Driving down the West Side Highway heading back to Brooklyn on a sunny Saturday morning, I’m suddenly flagged down by one of dozens of policemen, and pulled over. I know what this is about. Earlier, NPR had broadcast that New York City was reacting to an “unspecified threat” of a dirty-bomb attack on the city, and were looking for a truck laden with radioactive material mentioned on the Internet.
My Subaru hardly fit the description, but being a law-abiding fellow, I was happy to oblige. The officers examined my license, registration — and insurance! They made me open the trunk, at which point I looked behind me and saw a vehicle also with a lone driver also being checked.
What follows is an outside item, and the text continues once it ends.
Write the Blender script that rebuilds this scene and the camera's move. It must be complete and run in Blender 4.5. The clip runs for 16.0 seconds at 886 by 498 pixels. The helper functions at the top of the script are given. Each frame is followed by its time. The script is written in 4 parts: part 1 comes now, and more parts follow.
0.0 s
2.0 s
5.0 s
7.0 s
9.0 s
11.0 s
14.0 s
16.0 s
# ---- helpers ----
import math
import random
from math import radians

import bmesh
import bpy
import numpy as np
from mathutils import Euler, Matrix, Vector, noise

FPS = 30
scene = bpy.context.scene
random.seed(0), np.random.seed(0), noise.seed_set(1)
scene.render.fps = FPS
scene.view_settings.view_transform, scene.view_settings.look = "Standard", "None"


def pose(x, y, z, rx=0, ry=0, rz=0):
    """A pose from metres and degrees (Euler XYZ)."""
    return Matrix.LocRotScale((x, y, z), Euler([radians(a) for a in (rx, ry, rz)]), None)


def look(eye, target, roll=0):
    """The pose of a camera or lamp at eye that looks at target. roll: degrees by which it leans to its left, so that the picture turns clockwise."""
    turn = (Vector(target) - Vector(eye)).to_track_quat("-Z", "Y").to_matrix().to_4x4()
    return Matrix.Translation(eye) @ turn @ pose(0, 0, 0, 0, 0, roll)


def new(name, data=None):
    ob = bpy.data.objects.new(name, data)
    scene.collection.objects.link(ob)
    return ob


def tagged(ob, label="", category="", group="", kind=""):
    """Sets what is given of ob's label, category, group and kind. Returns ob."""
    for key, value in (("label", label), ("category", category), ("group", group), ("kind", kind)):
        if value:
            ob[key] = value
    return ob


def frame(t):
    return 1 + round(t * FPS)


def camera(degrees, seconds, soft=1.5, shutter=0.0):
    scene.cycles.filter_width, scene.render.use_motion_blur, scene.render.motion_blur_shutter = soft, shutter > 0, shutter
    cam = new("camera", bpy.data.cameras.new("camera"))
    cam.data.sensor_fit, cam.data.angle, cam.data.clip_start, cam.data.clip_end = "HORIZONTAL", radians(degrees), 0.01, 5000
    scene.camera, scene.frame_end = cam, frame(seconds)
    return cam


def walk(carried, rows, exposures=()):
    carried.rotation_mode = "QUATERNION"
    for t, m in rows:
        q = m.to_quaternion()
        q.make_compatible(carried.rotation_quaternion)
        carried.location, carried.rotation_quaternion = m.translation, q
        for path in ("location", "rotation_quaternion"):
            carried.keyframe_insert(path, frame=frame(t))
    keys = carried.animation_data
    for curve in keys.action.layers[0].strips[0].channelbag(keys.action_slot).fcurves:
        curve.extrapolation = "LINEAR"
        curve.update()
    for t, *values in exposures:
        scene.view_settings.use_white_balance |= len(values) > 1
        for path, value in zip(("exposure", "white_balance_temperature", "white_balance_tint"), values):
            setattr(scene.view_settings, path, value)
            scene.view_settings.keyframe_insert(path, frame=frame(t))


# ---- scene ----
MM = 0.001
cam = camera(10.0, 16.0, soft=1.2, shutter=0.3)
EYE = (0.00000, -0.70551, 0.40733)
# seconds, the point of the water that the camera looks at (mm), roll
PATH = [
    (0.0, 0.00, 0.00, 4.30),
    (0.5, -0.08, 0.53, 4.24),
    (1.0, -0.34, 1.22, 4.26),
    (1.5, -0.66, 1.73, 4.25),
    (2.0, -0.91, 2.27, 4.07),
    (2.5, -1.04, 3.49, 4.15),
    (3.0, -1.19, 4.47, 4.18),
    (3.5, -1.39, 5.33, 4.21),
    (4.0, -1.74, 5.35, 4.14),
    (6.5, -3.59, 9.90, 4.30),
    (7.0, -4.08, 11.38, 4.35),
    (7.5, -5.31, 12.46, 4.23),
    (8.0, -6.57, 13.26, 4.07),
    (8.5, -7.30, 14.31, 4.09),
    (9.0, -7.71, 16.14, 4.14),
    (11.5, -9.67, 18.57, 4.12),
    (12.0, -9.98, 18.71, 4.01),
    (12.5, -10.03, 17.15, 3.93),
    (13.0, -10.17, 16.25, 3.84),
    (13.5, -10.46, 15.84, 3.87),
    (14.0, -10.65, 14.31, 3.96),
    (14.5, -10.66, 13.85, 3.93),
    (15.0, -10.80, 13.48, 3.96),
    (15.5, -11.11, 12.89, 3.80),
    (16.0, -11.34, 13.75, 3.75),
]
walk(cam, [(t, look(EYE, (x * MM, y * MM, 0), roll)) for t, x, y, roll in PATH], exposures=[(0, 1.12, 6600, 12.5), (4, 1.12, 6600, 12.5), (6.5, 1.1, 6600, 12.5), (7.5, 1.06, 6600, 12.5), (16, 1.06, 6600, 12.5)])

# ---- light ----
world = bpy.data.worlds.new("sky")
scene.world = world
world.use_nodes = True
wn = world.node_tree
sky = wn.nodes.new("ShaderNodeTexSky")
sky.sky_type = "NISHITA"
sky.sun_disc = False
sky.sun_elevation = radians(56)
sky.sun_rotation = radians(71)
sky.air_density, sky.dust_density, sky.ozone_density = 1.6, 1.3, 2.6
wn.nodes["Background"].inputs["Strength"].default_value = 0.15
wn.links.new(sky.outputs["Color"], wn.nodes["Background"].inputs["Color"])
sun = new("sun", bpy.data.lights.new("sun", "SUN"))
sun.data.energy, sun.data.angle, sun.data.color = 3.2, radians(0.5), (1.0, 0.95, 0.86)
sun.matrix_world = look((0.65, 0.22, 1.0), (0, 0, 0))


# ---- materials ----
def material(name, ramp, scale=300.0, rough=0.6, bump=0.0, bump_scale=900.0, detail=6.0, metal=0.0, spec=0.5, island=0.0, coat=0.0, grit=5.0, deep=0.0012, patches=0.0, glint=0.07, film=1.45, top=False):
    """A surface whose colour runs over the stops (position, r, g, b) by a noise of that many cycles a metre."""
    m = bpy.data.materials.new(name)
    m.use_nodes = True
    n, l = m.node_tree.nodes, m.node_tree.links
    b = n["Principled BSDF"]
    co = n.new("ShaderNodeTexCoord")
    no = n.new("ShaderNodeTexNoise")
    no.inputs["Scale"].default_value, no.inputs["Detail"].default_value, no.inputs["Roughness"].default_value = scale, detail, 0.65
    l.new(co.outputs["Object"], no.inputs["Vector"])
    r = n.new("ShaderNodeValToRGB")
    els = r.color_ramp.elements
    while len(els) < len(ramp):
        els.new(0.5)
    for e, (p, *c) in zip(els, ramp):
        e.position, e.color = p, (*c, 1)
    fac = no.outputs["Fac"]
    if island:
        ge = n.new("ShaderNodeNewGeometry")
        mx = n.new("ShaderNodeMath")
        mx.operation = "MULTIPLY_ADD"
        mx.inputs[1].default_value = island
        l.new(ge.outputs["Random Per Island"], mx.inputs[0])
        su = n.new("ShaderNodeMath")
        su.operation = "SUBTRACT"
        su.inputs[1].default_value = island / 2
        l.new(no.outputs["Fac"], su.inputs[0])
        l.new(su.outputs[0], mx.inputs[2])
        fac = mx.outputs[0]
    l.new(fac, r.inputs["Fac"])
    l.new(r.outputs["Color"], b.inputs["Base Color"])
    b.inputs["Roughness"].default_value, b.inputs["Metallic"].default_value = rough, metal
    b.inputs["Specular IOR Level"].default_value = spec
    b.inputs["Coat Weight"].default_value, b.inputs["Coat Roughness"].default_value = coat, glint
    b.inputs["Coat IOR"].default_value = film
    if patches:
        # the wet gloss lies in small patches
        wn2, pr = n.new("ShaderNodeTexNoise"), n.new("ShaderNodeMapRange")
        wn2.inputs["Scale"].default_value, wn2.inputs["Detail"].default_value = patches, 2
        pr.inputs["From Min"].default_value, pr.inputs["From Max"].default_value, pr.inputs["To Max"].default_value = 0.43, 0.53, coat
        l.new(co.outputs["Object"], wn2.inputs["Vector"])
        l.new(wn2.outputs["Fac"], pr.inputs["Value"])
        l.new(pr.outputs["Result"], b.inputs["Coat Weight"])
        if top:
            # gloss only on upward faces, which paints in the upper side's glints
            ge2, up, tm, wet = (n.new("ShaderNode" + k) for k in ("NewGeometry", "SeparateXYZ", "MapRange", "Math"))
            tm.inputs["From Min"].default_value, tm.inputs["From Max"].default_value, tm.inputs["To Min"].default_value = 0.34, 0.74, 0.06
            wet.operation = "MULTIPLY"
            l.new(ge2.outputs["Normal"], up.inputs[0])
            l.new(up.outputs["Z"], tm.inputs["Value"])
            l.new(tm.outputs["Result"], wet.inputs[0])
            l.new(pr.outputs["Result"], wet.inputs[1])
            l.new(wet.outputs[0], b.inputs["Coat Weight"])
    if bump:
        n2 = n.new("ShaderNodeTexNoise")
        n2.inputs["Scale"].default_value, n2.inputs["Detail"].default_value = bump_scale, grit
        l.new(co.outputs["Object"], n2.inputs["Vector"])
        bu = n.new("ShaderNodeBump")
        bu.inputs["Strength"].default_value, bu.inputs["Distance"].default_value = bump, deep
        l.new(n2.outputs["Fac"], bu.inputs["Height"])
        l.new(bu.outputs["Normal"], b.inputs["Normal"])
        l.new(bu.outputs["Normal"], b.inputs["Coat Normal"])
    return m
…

Were we being profiled? Well, he was African American. But, we both had beards!
Still, I didn’t mind being stopped at a checkpoint on the West Side Highway, a little Ramallah moment in the middle of New York. What irked me, though, was the news that the “threat” that had necessitated this security clampdown emanated not from any serious intelligence quarter, but from Debka, an Israeli pseudo “intelligence” site that the Israeli security establishment will be the first to tell you should never be taken seriously. The site had reported that its monitors had picked up “chatter” on Islamist web sites to the effect that attacks would be carried out “by means of trucks loaded with radio-active material against America’s biggest city and financial nerve center.”